We studied the added value of a geriatric assessment in hospital prior to geriatric rehabilitation care. The main finding is that a fourth of all patients referred by their GP for geriatric rehabilitation required hospital admission. Thus, geriatric evaluation prior to referral for geriatric rehabilitation is essential to rule out the need for hospital care. Next, our study shows that the assessment results in important diagnostic findings and useful recommendations for the elderly care physician in the geriatric rehabilitation facility, mostly concerning somatic problems and medication adjustments.
As this specific trajectory to geriatric rehabilitation is based on national legislation, our results cannot be compared with international findings. Also, as far as we know, no previous evaluations in the Netherlands have taken place on this specific issue, namely the community dwelling patients referred by their GP. However, our findings are in line with the expectations of the NVKG,3 who stated that this geriatric evaluation is necessary to select patients in need of clinical care. 
As the assessment is performed in hospital, extensive and faster options for diagnostics are available compared with an evaluation in a care facility.

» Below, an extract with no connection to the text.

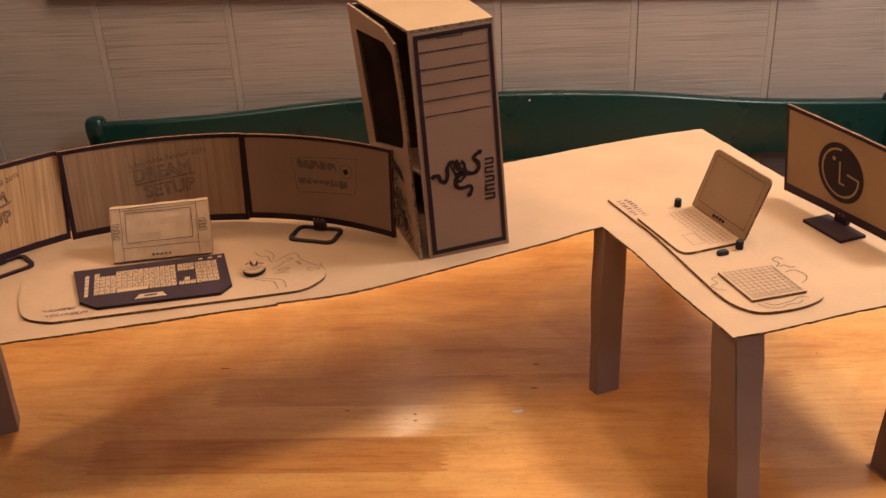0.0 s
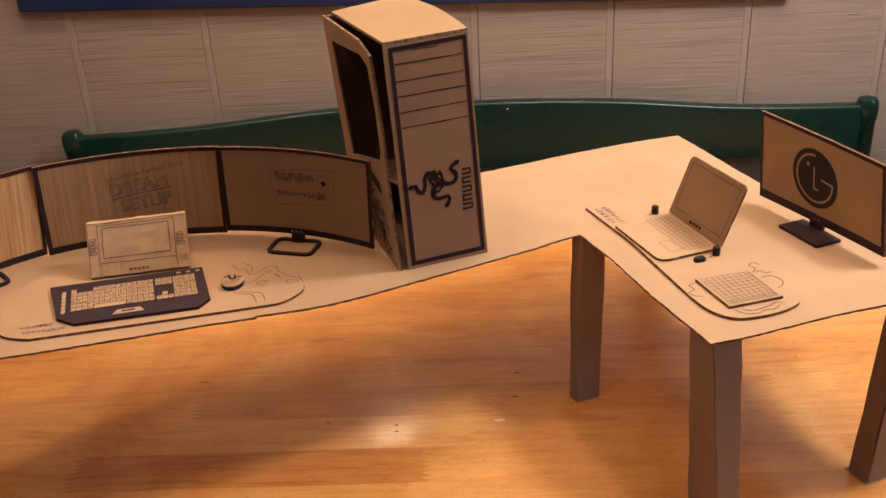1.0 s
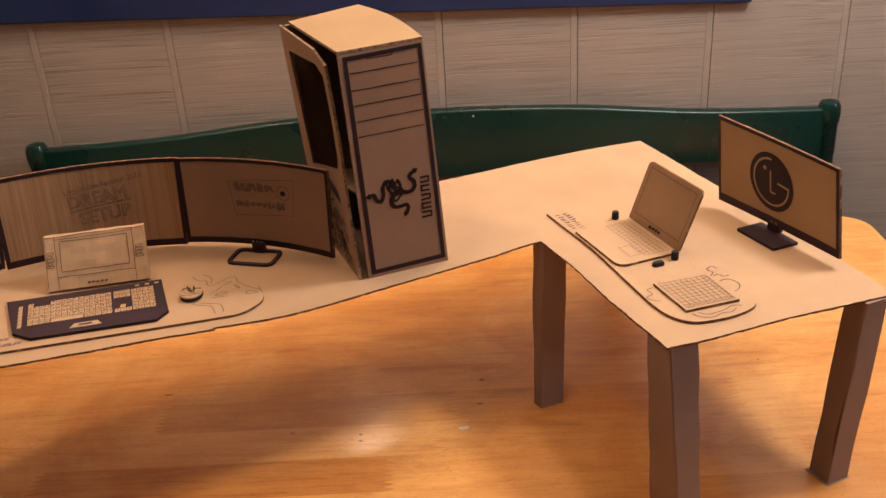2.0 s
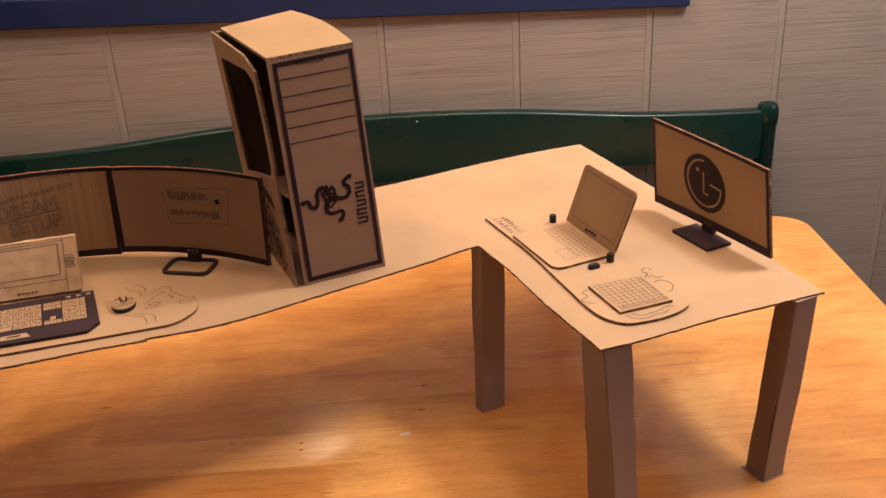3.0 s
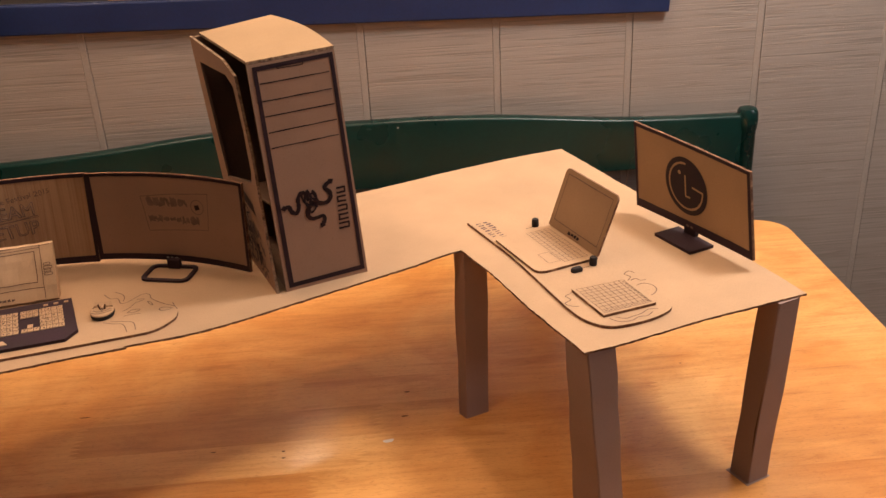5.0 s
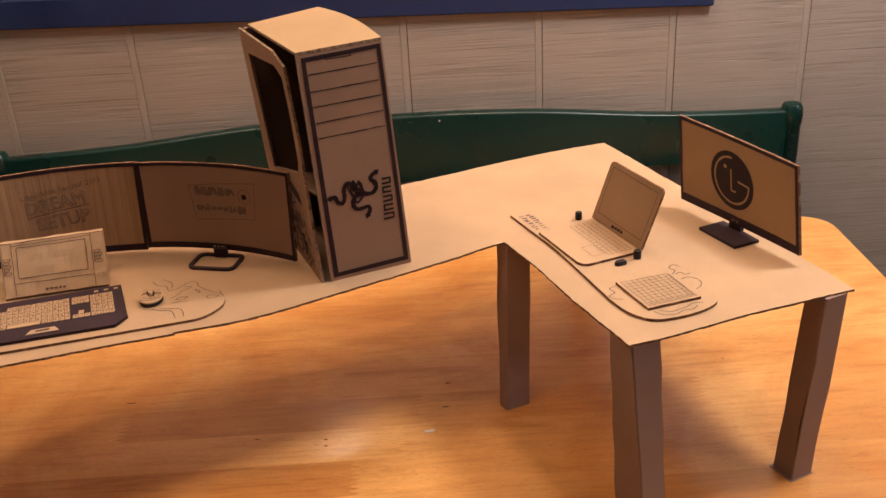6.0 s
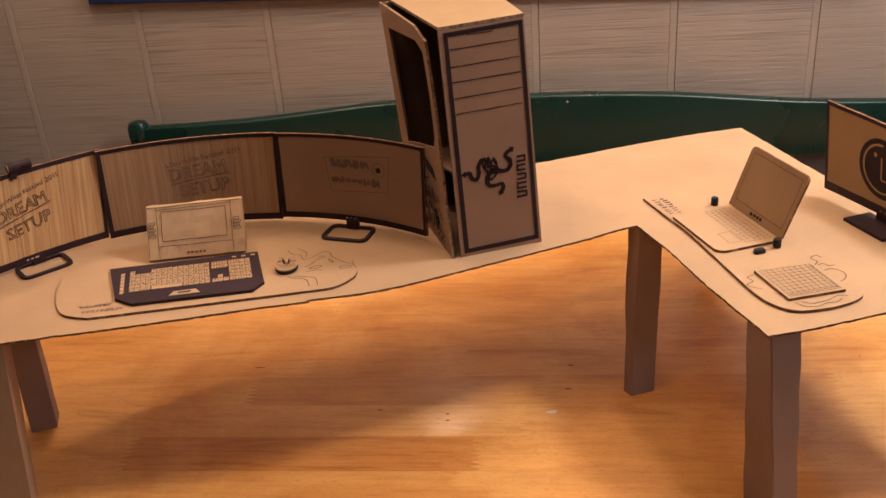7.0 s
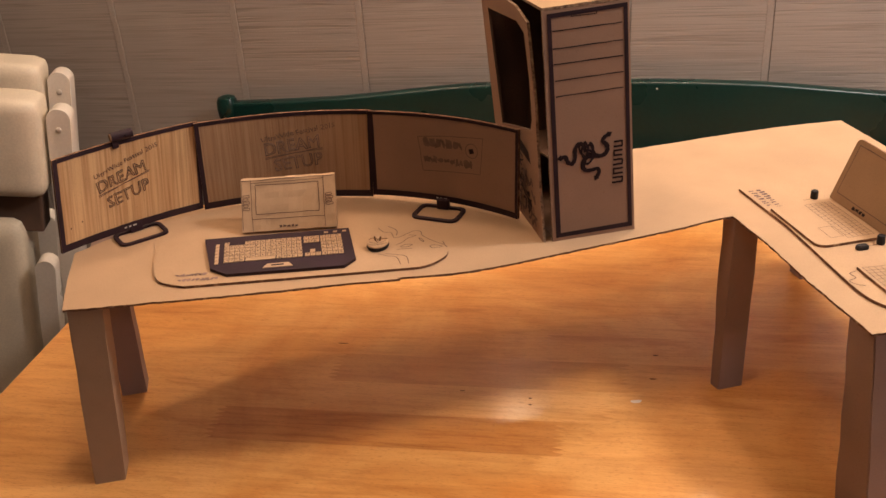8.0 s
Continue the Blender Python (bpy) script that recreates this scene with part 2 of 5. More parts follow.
def sheet(outline, z0, z1, edge_index=1):
    return loops_solid(bmesh.new(), [(x, y, z0) for x, y in outline], [(x, y, z1) for x, y in outline], edge_index)


def smooth_line(pts, steps=6, closed=False):
    """Points of a soft curve through pts."""
    n, out = len(pts), []
    for i in range(n if closed else n - 1):
        if closed:
            p = [pts[(i + k) % n] for k in (-1, 0, 1, 2)]
        else:
            p = [pts[max(i - 1, 0)], pts[i], pts[i + 1], pts[min(i + 2, n - 1)]]
        for s in range(steps):
            t = s / steps
            out.append(tuple(0.5 * (2 * b + (c - a) * t + (2 * a - 5 * b + 4 * c - d) * t * t + (3 * b - a - 3 * c + d) * t ** 3) for a, b, c, d in zip(*p)))
    return out if closed else out + [tuple(pts[-1])]


def rounded(w, h, r, n=5, corners=(1, 1, 1, 1)):
    """A rectangle round the origin with rounded corners, from the lower left round to the right."""
    out = []
    for k, (sx, sy) in enumerate(((-1, -1), (1, -1), (1, 1), (-1, 1))):
        rr = max(r * corners[k], 1e-4)
        for s in range(n + 1):
            a = radians(180 + 90 * k + 90 * s / n)
            out.append((sx * (w / 2 - rr) + rr * math.cos(a), sy * (h / 2 - rr) + rr * math.sin(a)))
    return out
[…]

It results in appropriate clinical treatment for patients with underlying acute illness. Admission to a care facility will, in all likelihood, cause a delay in treatment. Moreover, none of the patients were readmitted to hospital after referral to a geriatric rehabilitation care facility, which is consistent with prior studies in which a geriatric assessment adequately selects patients with a high risk of readmission.14,15
In two cases direct admission for rehabilitation care was not possible because no beds were available in a geriatric rehabilitation facility. It shows that beds are sometimes available to a limited extent resulting in unnecessary hospital admissions, which leads to additional healthcare costs. 
A major strength of the study is that a fixed regional protocol was used to select and refer community dwelling patients to geriatric rehabilitation care, which enabled us to include all patients of our region in the study period. 
The present study also has some limitations. It has a rather small sample size and a relatively short study duration. Next, the study was performed in one hospital, thus one region. It is possible that there are interregional differences arising from a different interpretation of legislation, resulting in a slightly different care trajectory. 


This study shows that current practice is effective. Geriatric assessment prior to geriatric rehabilitation care referral is essential to rule out the need for hospital admission. Also, it results in new diagnosis and relevant recommendations for the elderly care physician in the geriatric rehabilitation facility.


All authors declare no conflict of interest. No funding or financial support was received.